My co-op building is converting a party room into an apartment. The space is directly upstairs and I will lose the value of having no one living above me. The plan involves adding a balcony that will hang over my terrace, which will require the contractors to put scaffolding on my terrace while they construct the balcony and replace the windows. That's a huge imposition. Is there anything I can do?
There are a few potential ways to address this, both legal and political, our experts say, though it may not be possible to stop the conversion entirely. Part of the trouble is the ownership structure of co-ops, in which residents are not technically apartment owners but shareholders instead.
"The co-op is king when it comes to decision-making and general building control," says Jeronimo Aguilar-Gutierrez, vice president of pricing and procurement at Bolster (a Brick sponsor). "When owning in a co-op, you are a shareholder that is allowed the use of its space, which means the apartment itself is not technically yours but the co-op's."
However, that doesn't mean you have to accept all the unpleasant conditions of this project. Consider speaking to a real estate attorney about whether you can push back in any way.
"Creating a roof deck is done all the time, so I doubt there is much you can do about that," says Deanna Kory, a broker with Corcoran. "But I would look into hiring an attorney to see if your rights are being violated. The part that is worrisome is the balcony, which could directly impact your terrace. Consult a good real estate litigator who is familiar with this situation."

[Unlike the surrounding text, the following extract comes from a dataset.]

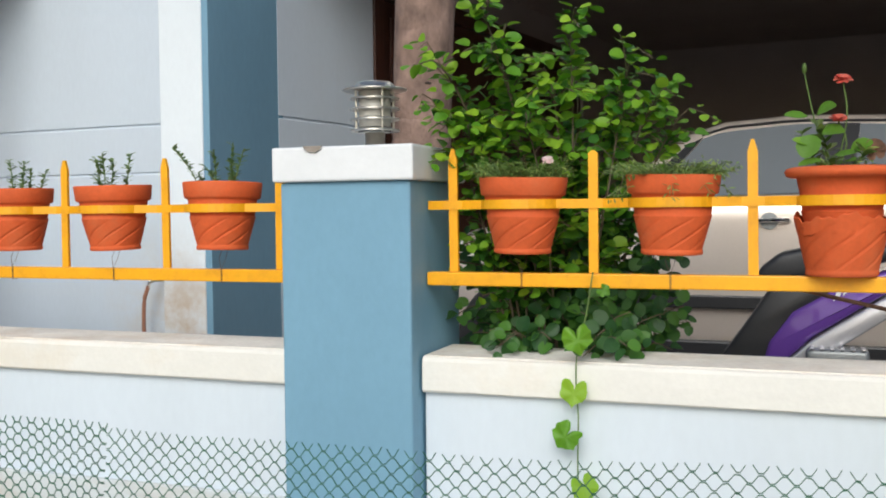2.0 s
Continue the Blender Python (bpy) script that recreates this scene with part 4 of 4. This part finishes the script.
potted("za", 2, "zinnia_plant", "zinnia with two red flowers and a tall bud in a pot", zinnia, 103)
potted("za", 3, "portulaca_plant", "wiry green portulaca with yellow flowers in a pot", with_flowers(mat_of(130, 0.11, 0.115, M_MOSS, 0.021, spread=1.4), [(-0.15, -0.02, 0.10), (0.057, -0.05, 0.085), (0.115, -0.04, 0.075)], M_YFLOWER, 0.018, 5), 104)
potted("ab", 0, "herb_plant", "small green herb under the dry twigs in a pot", sprigs([(-0.05, 0.12, 0.0), (0.0, 0.10, 0.03), (0.06, 0.16, 0.04)], M_GREY_GREEN, 0.025), 110)
potted("ab", 1, "portulaca_plant", "bushy green portulaca with a magenta flower in a pot", with_flowers(mat_of(60, 0.09, 0.09, M_GREY_GREEN, 0.024, shape="oval"), [(0.055, -0.04, 0.135)], M_PFLOWER, 0.013, 5, 2, True), 111)
potted("ab", 2, "portulaca_plant", "grey-green succulent sprigs in a pot", sprigs([(-0.09, 0.09, -0.03), (-0.02, 0.13, 0.0), (0.01, 0.12, 0.03), (0.03, 0.10, 0.02), (0.10, 0.09, 0.05), (0.06, 0.06, 0.02)], M_GREY_GREEN, 0.024), 112)
potted("ab", 3, "portulaca_plant", "upright grey-green succulent sprigs in a pot", sprigs([(-0.02, 0.12, -0.01), (0.0, 0.14, 0.0), (0.02, 0.11, 0.02), (0.06, 0.13, 0.03), (-0.05, 0.06, -0.02)], M_GREY_GREEN, 0.026), 113)
potted("ab", 4, "portulaca_plant", "leaning grey-green succulent sprigs in a pot", sprigs([(-0.06, 0.15, -0.10), (0.01, 0.13, 0.0), (0.03, 0.16, 0.02), (0.06, 0.13, 0.05), (0.0, 0.08, -0.04), (-0.07, 0.06, -0.02), (0.05, 0.10, 0.0)], M_GREY_GREEN, 0.025), 114)
potted("cb", 0, "herb_plant", "sparse small leaves in a tall pot", mat_of(14, 0.08, 0.05, M_BITTER, 0.03, shape="bitter"), 120)
potted("cb", 1, "portulaca_plant", "mossy green cushion spilling over a pot rim", mat_of(300, 0.118, 0.075, M_MOSS, 0.021, 0.12, spread=1.6), 121)
potted("cb", 2, "portulaca_plant", "mossy green cushion trailing over one side of a pot", mat_of(320, 0.12, 0.07, M_MOSS, 0.021, 0.3, spread=1.6, bias=-0.04), 122)
potted("cb", 3, "portulaca_plant", "low green portulaca with one yellow flower in a pot", with_flowers(mat_of(90, 0.11, 0.06, M_MOSS, 0.022), [(0.085, -0.03, 0.075)], M_YFLOWER, 0.011, 5, 1, True), 123)
potted("cb", 4, "petunia_plant", "bushy petunia with bright pink flowers in a pot", with_flowers(mat_of(80, 0.10, 0.10, M_GREY_GREEN, 0.026, 0.15, "oval", 1.2), [(0.10, -0.06, 0.09), (0.07, -0.08, 0.085), (-0.06, -0.11, 0.02), (-0.10, -0.1, 0.01)], M_PFLOWER, 0.024, 5), 124)
potted("dc", 0, "portulaca_plant", "short green sprigs in a pot", sprigs([(-0.05, 0.05, 0), (0.02, 0.06, 0.02), (0.06, 0.05, 0.03)], M_GREY_GREEN, 0.02), 130)
potted("dc", 1, "portulaca_plant", "low grey-green cushion in a pot", mat_of(60, 0.11, 0.05, M_GREY_GREEN, 0.018), 131)
potted("dc", 2, "portulaca_plant", "low green cushion in a pot", mat_of(60, 0.11, 0.045, M_MOSS, 0.02), 132)
potted("dc", 3, "herb_plant", "leafy green herb in a pot", mat_of(45, 0.10, 0.12, M_LEAF, 0.035, shape="oval"), 133)
potted("dc", 4, "portulaca_plant", "pale wiry sprigs in a pot", mat_of(50, 0.10, 0.075, M_GREY_GREEN, 0.013), 134)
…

You may find that your legal recourse is limited: The board is not subject to the co-op's alteration agreement, for instance, which outlines obligations around renovations between the board and shareholders. Instead, the solution could be a political one.
"There is a political solution to the issues, which is to attempt to garner the support needed to overrule the decision to move forward with the development of the common space," says Jeffrey Reich, a partner in the law firm of Schwartz Sladkus Reich Greenberg Atlas. "If you're able to muster the necessary support, you could call for a special meeting to remove the current board of directors and to replace it with a board that would stop the project."
If that's a bit too radical for your liking, try sharing your worries with the board members in a letter. You could also make specific requests about the project—for instance, that the work be done during the colder months so that it doesn't impinge upon your enjoyment of your terrace in spring and summer.
"Write to the board of directors and express your concerns about noise transmission and loss of privacy, and ask the board to provide a description of the steps that they are undertaking to ensure that these issues are addressed before they become problems," Reich says. "In most instances, boards will respond to this type of outreach."